Governments in South America are refusing to play nicely with Amazon over its controversial .amazon dot-brand.
Speaking at ICANN 74 in The Hague this morning, Brazil’s representative on the Governmental Advisory Committee said that ICANN’s decision to delegate .amazon to the retail giant a couple of years ago contravenes the multi-stakeholder process and is “incompatible with the expectations and sovereign rights of the Amazon peoples”.
Luciano Mazza de Andrade said that the Amazon Cooperation Treaty Organization, which is membered by the eight governments of the Amazonia region, wrote to Amazon in December to decline an offer to reserve a number of .amazon domains.
Amazon’s contract with ICANN contains a Public Interest Commitment that grants ACTO and its members one usable .amazon domain each, and 1,500 blocks overall for culturally sensitive strings.
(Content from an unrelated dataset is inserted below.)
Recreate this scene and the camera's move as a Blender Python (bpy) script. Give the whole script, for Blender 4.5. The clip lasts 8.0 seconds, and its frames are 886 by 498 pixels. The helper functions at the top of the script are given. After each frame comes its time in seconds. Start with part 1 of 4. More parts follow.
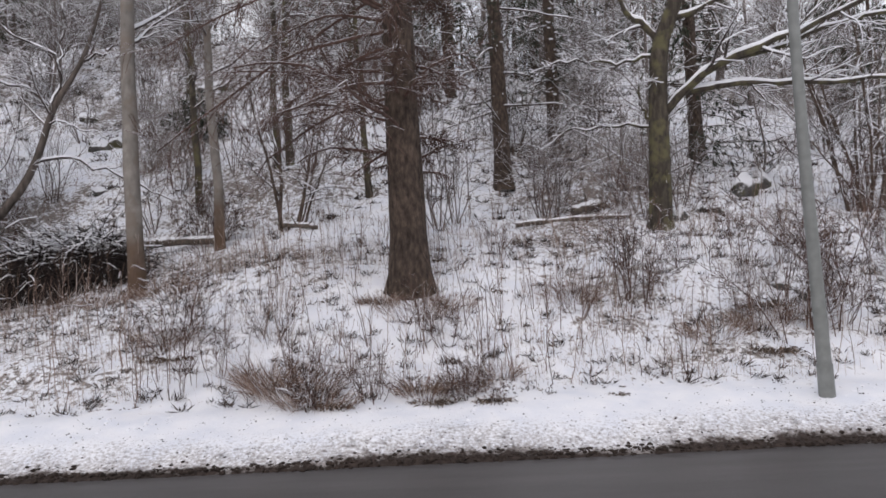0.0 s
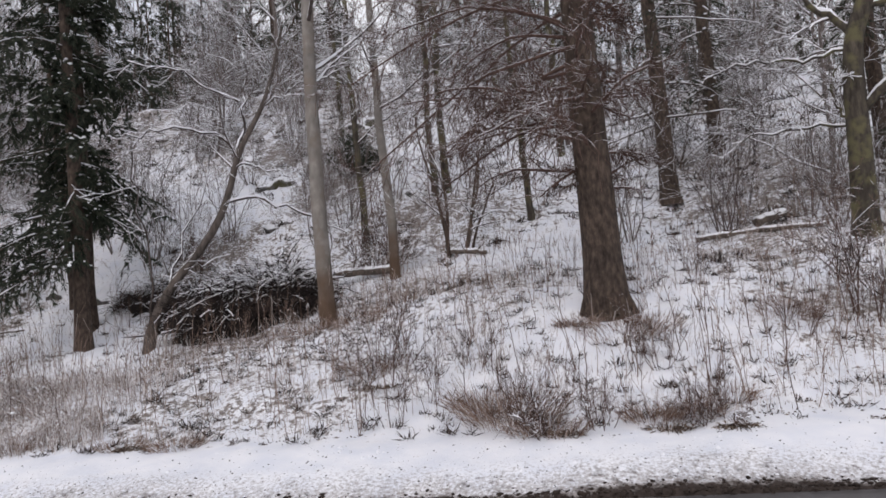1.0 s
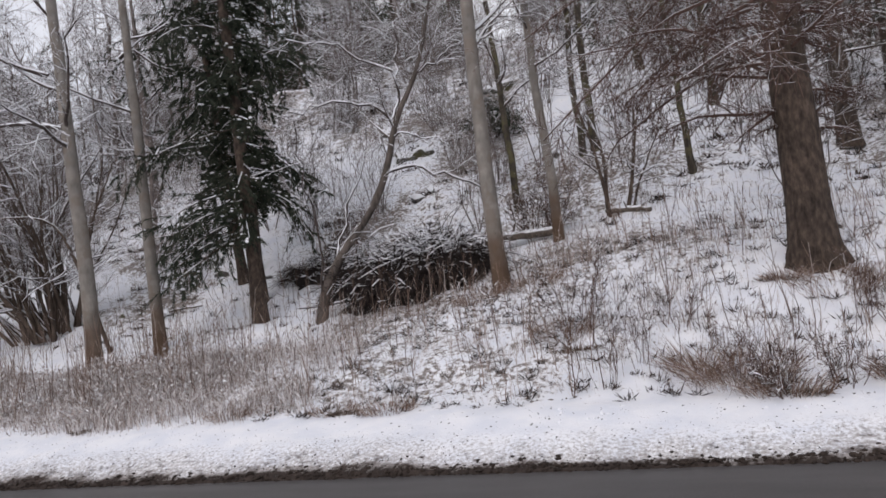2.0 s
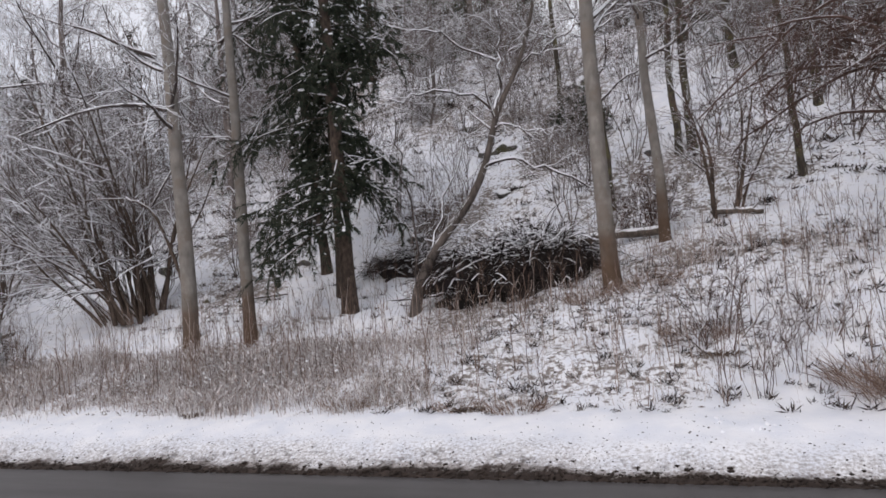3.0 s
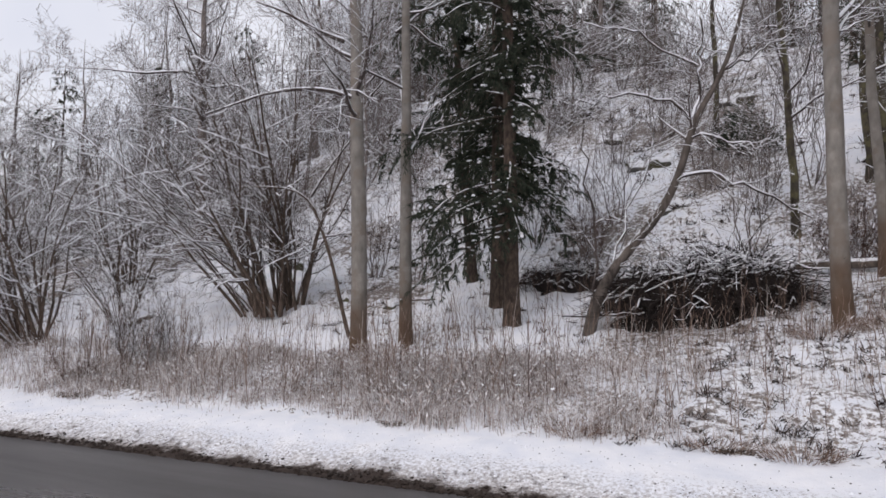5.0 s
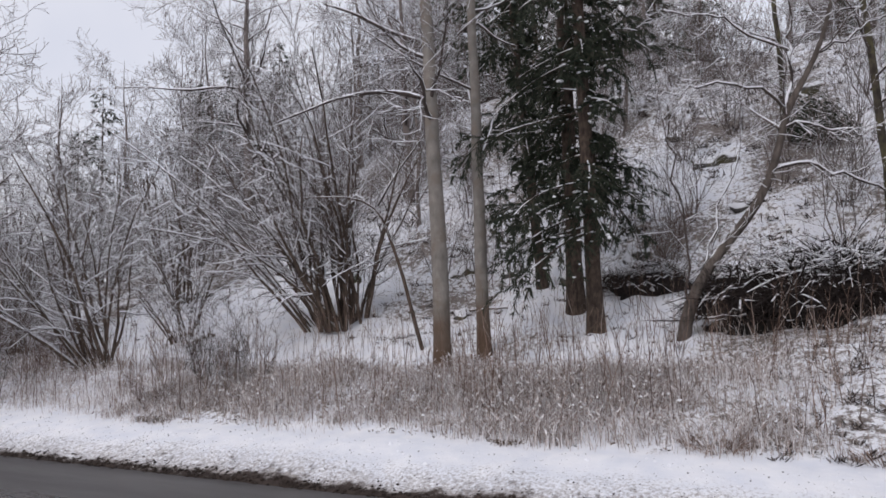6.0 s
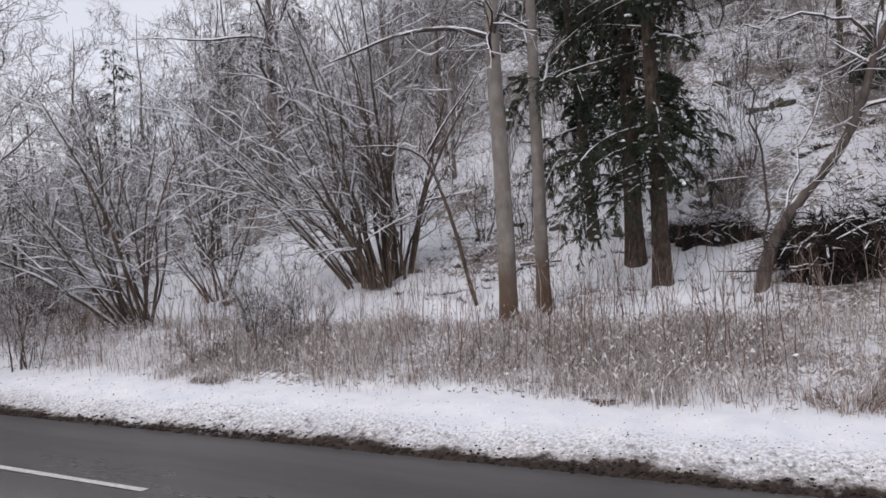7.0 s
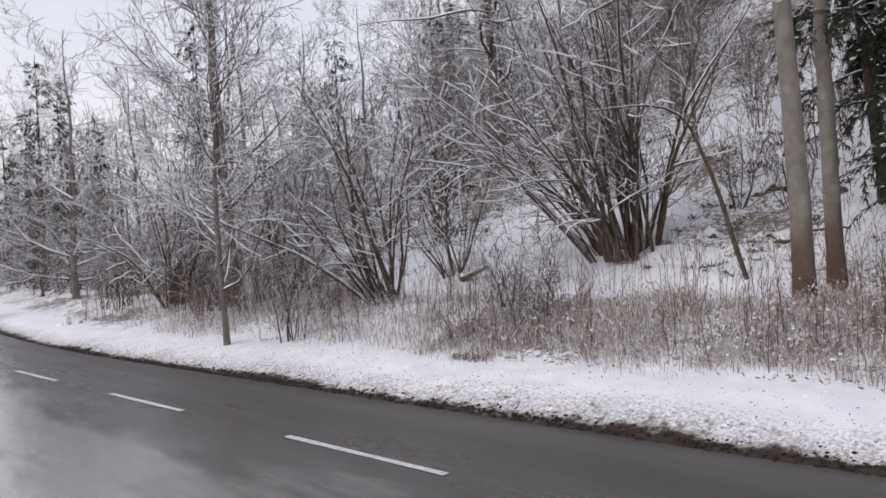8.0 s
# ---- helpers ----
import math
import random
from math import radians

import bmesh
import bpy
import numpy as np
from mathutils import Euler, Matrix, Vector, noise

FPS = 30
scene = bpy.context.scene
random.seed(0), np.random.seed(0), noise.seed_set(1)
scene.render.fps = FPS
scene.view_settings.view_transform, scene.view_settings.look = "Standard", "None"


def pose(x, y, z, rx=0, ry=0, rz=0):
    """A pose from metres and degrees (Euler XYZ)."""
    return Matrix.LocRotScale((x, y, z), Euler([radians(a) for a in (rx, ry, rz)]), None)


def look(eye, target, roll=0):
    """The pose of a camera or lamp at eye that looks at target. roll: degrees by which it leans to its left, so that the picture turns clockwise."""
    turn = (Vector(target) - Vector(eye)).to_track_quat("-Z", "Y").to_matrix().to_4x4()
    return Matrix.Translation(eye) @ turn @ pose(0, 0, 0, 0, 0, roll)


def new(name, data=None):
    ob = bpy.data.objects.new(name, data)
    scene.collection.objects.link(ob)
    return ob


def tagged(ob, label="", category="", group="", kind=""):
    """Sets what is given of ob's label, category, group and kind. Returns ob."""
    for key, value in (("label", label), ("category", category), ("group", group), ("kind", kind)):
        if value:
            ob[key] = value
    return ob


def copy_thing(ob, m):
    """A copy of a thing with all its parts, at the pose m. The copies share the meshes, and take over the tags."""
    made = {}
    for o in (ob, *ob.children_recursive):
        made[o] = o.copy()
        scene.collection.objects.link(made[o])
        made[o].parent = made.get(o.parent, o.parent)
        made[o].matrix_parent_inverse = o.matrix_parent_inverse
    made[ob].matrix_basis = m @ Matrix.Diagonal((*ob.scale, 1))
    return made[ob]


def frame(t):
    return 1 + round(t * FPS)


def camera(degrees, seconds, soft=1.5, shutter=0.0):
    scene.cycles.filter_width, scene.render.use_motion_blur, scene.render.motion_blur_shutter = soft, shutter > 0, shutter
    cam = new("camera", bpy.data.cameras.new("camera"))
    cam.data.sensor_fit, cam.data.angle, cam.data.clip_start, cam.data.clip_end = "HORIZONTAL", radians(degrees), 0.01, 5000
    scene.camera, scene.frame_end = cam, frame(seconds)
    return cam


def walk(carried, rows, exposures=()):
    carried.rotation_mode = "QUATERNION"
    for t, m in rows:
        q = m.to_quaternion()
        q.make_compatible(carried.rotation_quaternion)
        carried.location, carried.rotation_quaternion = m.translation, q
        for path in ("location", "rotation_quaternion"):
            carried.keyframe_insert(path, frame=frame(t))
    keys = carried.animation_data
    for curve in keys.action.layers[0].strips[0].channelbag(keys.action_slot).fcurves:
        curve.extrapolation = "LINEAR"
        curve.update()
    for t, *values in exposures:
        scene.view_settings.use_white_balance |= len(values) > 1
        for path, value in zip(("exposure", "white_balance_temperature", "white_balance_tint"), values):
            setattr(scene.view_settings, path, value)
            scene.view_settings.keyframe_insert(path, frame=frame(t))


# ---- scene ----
cam = camera(64.0, 8.0, soft=1.6)
METRES, EYE, TILT, LEAN, TURN = 11.0, 2.2, 1.0, 2.4, 0.0
ROWS = [
    (0.0, 0.0, 0.0, 0.0, 0.0, 0.0, -0.0),
    (0.5, -0.0581, 0.0086, -0.001, 3.58, 2.47, 2.38),
    (1.0, -0.1194, 0.0149, -0.0038, 9.65, 2.31, 2.43),
    (1.5, -0.1792, 0.0124, -0.0067, 15.59, 0.15, 4.69),
    (3.0, -0.3661, 0.0105, -0.0101, 21.92, 0.54, 2.83),
    (3.5, -0.4252, 0.0082, -0.0147, 22.25, -1.16, -0.54),
    (4.0, -0.4927, 0.0091, -0.0177, 23.99, -1.66, -2.3),
    (4.5, -0.5538, 0.0086, -0.0174, 25.46, 0.82, -2.94),
    (6.0, -0.7392, 0.0198, -0.0254, 29.3, 2.58, 0.18),
    (6.5, -0.7972, 0.027, -0.0302, 28.79, -0.17, 1.26),
    (7.0, -0.8625, 0.0377, -0.0349, 29.88, -0.85, 0.91),
    (7.5, -0.9254, 0.0425, -0.0391, 35.17, -1.43, 0.97),
    (8.0, -0.9921, 0.0459, -0.0436, 45.81, -2.27, 2.52),
]
walk(cam, [(t, pose(0, 0, EYE, TILT, LEAN, TURN) @ pose(METRES * x, METRES * y, METRES * z, 90 + pitch, roll, yaw)) for t, x, y, z, yaw, pitch, roll in ROWS], [(0.0, 0.08, 6700, 18.5), (3.0, 0.06, 6720, 18.5), (4.5, 0.12, 6730, 18.5), (6.0, -0.02, 6600, 19.0), (6.5, 0.02, 6620, 19.0), (7.5, 0.08, 6710, 18.5), (8.0, 0.07, 6720, 18.5)])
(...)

The company had given ACTO a December 19 deadline to submit its list of strings, but it seems its members do not acknowledge the contract’s validity.
“Among other points it underlined that ACTO member states did not give consent to the process of adjudication of the .amazon top-level domain and that they did not consider themselves bound by said decision or the conditions attached to it including the above mentioned Public Interest Commitment,” Brazil’s rep said.
He added that “the adjudication of the top-level domain to a private company without our approval and authorization does not respect the applicable rules, expressly contravenes the multistakeholder nature of ICANN’s decision-making process of interest, and is incompatible with the expectations and sovereign rights of the Amazon peoples.”
ACTO has previously described the delegation of .amazon as “illegal and unjust”.
Amazon has a handful of live .amazon domains, which redirect to various services on amazon.com.